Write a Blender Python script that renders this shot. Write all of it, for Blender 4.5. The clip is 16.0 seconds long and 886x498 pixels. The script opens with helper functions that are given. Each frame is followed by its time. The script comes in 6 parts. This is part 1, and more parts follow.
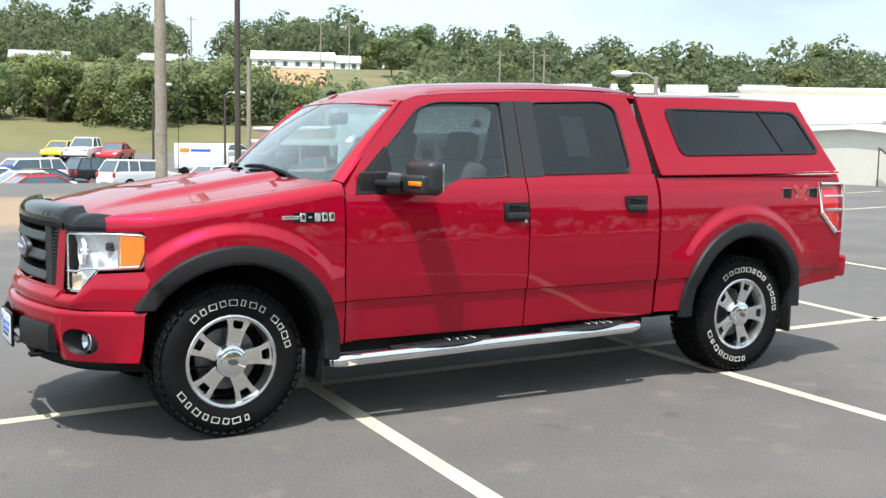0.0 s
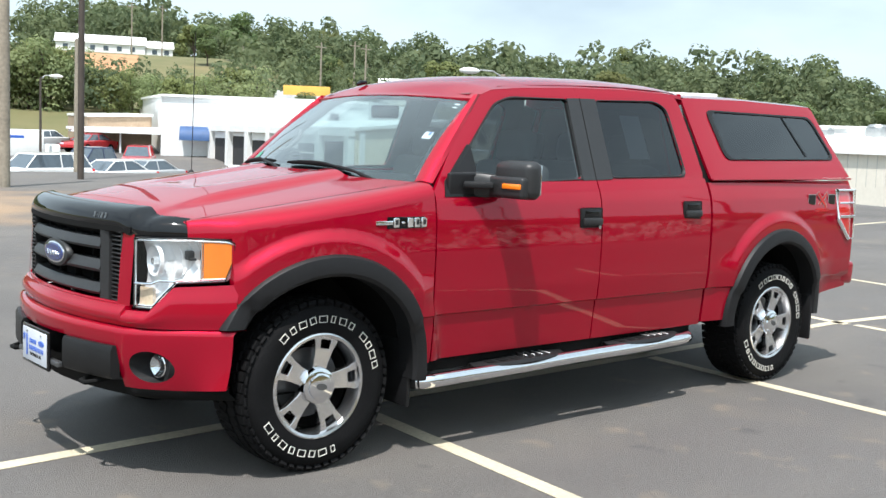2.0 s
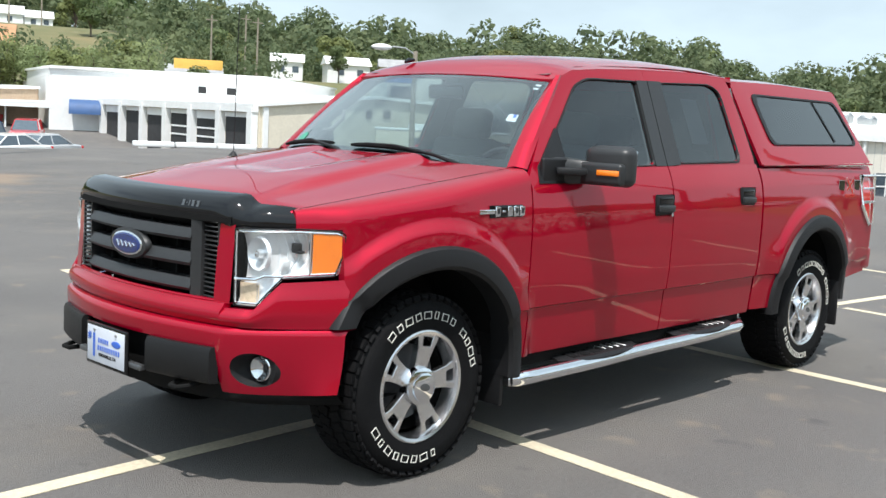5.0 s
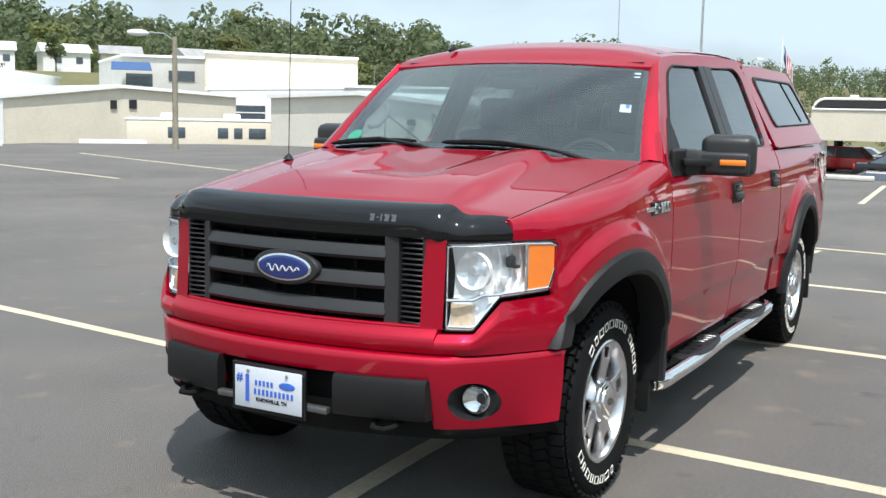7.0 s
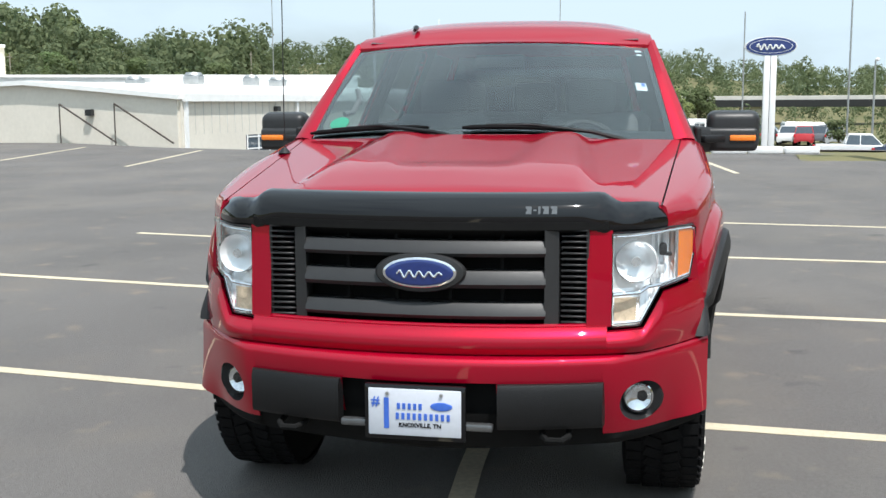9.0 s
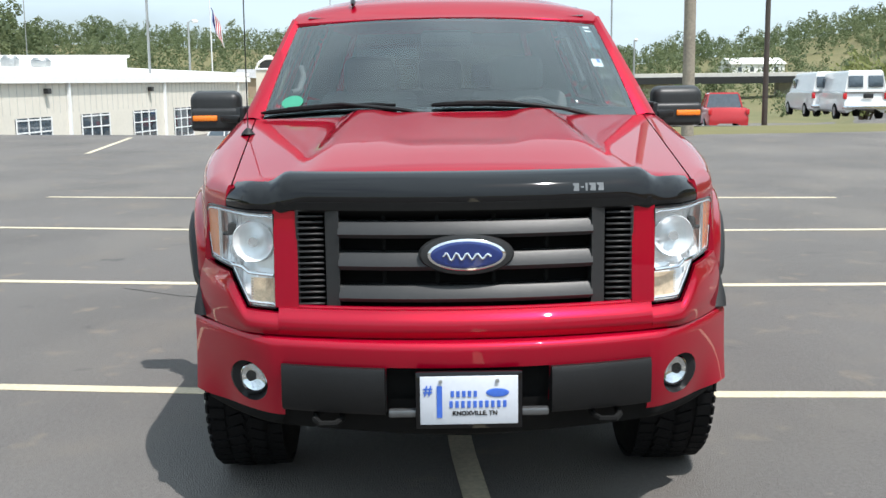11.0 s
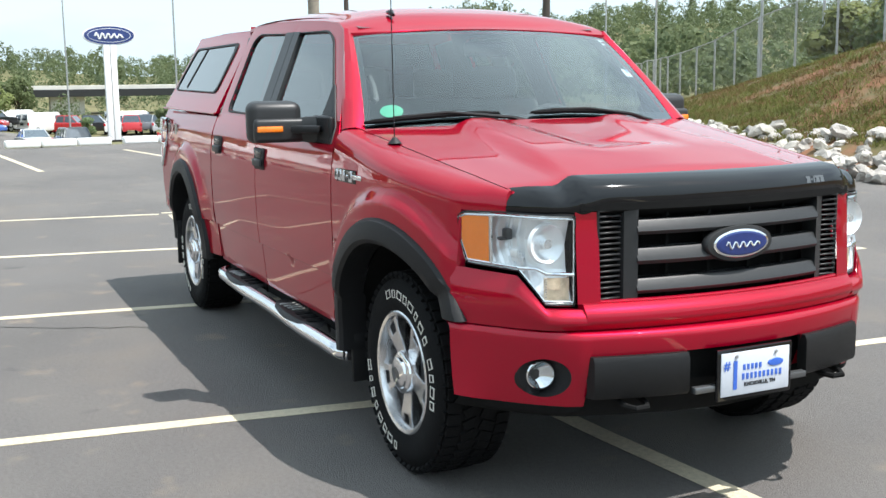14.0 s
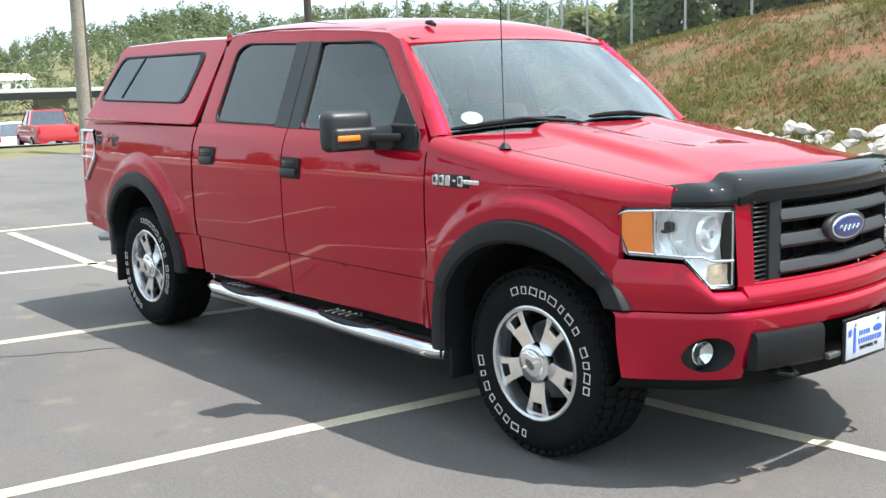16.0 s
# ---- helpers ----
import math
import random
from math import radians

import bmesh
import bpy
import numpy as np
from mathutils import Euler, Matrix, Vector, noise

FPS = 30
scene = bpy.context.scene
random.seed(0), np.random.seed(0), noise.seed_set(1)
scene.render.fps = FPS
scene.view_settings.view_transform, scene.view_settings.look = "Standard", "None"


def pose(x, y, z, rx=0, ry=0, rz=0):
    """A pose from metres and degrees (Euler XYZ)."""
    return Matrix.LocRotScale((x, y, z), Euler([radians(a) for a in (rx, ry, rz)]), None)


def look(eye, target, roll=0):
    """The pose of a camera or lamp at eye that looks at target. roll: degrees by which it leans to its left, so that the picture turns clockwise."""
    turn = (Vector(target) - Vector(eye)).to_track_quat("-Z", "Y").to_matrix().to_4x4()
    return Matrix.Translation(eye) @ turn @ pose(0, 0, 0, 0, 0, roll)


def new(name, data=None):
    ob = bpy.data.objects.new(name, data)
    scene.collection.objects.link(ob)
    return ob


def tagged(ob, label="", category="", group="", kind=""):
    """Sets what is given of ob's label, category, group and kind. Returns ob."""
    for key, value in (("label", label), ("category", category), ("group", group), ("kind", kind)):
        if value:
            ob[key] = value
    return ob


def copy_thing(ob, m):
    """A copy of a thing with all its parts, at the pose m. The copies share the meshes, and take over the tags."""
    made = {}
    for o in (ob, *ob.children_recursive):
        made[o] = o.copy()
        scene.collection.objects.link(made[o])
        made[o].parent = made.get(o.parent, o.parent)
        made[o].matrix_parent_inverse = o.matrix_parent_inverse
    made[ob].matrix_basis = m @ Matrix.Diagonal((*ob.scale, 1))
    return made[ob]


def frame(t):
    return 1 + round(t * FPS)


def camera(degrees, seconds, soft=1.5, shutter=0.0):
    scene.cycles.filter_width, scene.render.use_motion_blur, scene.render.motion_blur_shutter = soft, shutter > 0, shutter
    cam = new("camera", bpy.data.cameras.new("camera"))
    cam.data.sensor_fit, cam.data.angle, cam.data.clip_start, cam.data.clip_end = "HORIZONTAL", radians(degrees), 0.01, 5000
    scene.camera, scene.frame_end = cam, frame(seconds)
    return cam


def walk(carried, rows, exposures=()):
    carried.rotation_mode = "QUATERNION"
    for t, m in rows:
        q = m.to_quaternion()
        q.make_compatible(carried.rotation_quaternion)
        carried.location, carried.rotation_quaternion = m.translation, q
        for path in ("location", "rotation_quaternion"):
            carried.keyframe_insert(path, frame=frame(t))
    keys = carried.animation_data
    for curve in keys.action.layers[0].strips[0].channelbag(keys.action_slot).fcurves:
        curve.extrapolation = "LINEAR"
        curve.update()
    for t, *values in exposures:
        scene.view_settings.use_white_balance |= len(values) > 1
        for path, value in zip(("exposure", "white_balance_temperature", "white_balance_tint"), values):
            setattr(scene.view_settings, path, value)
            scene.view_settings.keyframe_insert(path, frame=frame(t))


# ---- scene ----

WHAT YOU HAVE TO DO
Among the lines above, how many contain the string "seconds"? State the number alone.

ANSWER
3